Eggless orange cake – Using custard as a substitute

A lot of ‘western’ recipes for cakes, cookies and pies contain eggs. But if you don’t eat eggs, no matter the reason, that can be quite a challenge. In most recipes you can’t just leave out the eggs. Eggs tends to have several roles in the recipe and thus will have to be replaced properly.

Good thing there are plenty of cultures where eggs don’t play such a prevalent role in cooking and baking. One of those is the vegetarian Indian cuisine. Most Indian vegetarians don’t eat eggs (whereas in the Netherlands most vegetarians do eat eggs, a lot of meat replacers actually contain eggs here!). So when looking for an eggless cake recipe the other day, the blog vegrecipesofindia proved to have a smart simple solution resulting in this eggless orange cake.

Why eggs are used in cakes

Eggs generally aren’t added to cakes just for flavour, they tend to play an important role in getting the desired structure of a cake, but also in the colour and mouthfeel of a cake.

Structure of cake & eggs

As we’ve seen in several other applications (e.g. French toast or Macaroni pie) eggs contain proteins that will set and firm up when heated. The high heat permanently changes the structure of the egg proteins, causing them to unfold. This structural change can help a cake batter to become firm upon baking. It will help a cake batter to keep it’s structure as well and prevent it from collapsing again after the cake comes out of the oven.

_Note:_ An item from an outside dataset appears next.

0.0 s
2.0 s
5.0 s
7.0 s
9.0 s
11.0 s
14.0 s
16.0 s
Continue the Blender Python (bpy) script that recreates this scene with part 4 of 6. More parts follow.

Influence of eggs on colour

Besides the contribution to structure, eggs can impact the colour of your cake, mostly thanks to the egg yolk. The exact colour will depend on the egg you use, but dark orange eggs will definitely give a more yellowish/orange cake than bland egg yolks.

Mouthfeel & taste

Mouthfeel and taste are also different in a cake with eggs. The egg yolk especially, contains a lot of fats. These fats will enrich your cake, just like butter and fats do. A cake without butter (or oil) and eggs will look more like a sweet bread. The structure will be a lot drier.

Why whisk egg whites for cakes?

These basic roles of eggs in cakes are sometimes augmented by using the eggs in a specific way. The most simple way to add the eggs is just by mixing in the whole egg. However, you will often find recipes where the eggs are split, the white and yolk are added separately.

One way is to whip the egg whites and create a foam which is then gently folded in the batter. Recipes will tend to ask you to only whip the egg whites, without any egg yolk. There is a good reason for doing so, don’t neglect this advice. An egg white can be made into a foam quite easily because the proteins in the egg white will align themselves alongside the air bubbles. However, once there are fat bubbles in there, the proteins will also align alongside the fat. As a result, they become a lot worse in stabilizing those air bubbles. Your foam will be significantly smaller in size when an egg yolk is present in the egg white!

As we mentioned above, egg proteins will set during baking. So by folding an egg white foam through the cake batter does two things. First of all it introduces air bubbles in the cake, the cake will be light and airy. Second of all, since these egg whites surrounding the air bubbles will cook and set, the egg whites don’t only serve to add the air, but also to keep it fixed.

Substituting eggs in cakes

Now that we know the roles of eggs, let’s look at how we can substitute those eggs in a cake. Those cakes made with a whipped egg white are hard to make without eggs, but cakes that just contain eggs for structure, colour and flavour can be made without eggs.

You should be looking for something that also helps to thicken and set the cake. Common alternatives are starches. Earlier we substituted eggs in ice cream by custard powder. That is also what we’ll do for this cake and you won’t notice the difference.

Starches can also bind water and thicken up a batter, that way giving structure to a cake. On the other hand, they cannot be whipped up in a light and airy foam as easily.

Eggless orange cake recipe

This recipe proves how easy it is to bake a cake, more specifically, an eggless cake! If you’d like to understand how to make this cake taste like orange, have a look at our posts on orange zest and orange zest extracts (in case you don’t have any fresh oranges).

Eggless orange cake
 
Prep time
Cook time
Total time
 
Author:
Recipe type: cake
Serves: 10-12 portions
Ingredients
  • 150g flour (or finely sieved whole wheat flour, atta)
  • ½ tsp baking powder
  • ½ tsp baking soda
  • pinch of salt
  • juice of three oranges (210ml juice)
  • 110g sugar (light brown cane sugar is what I used)
  • 60g butter
  • zest of ½-1 orange (or 2 tbsp orange zest extract)
  • 1 tbsp custard powder
Instructions
  1. Mix the ingredients of the cake into a clumpless batter.
  2. Bake in a cake pan in a pre-heated oven at 160C for 35 min.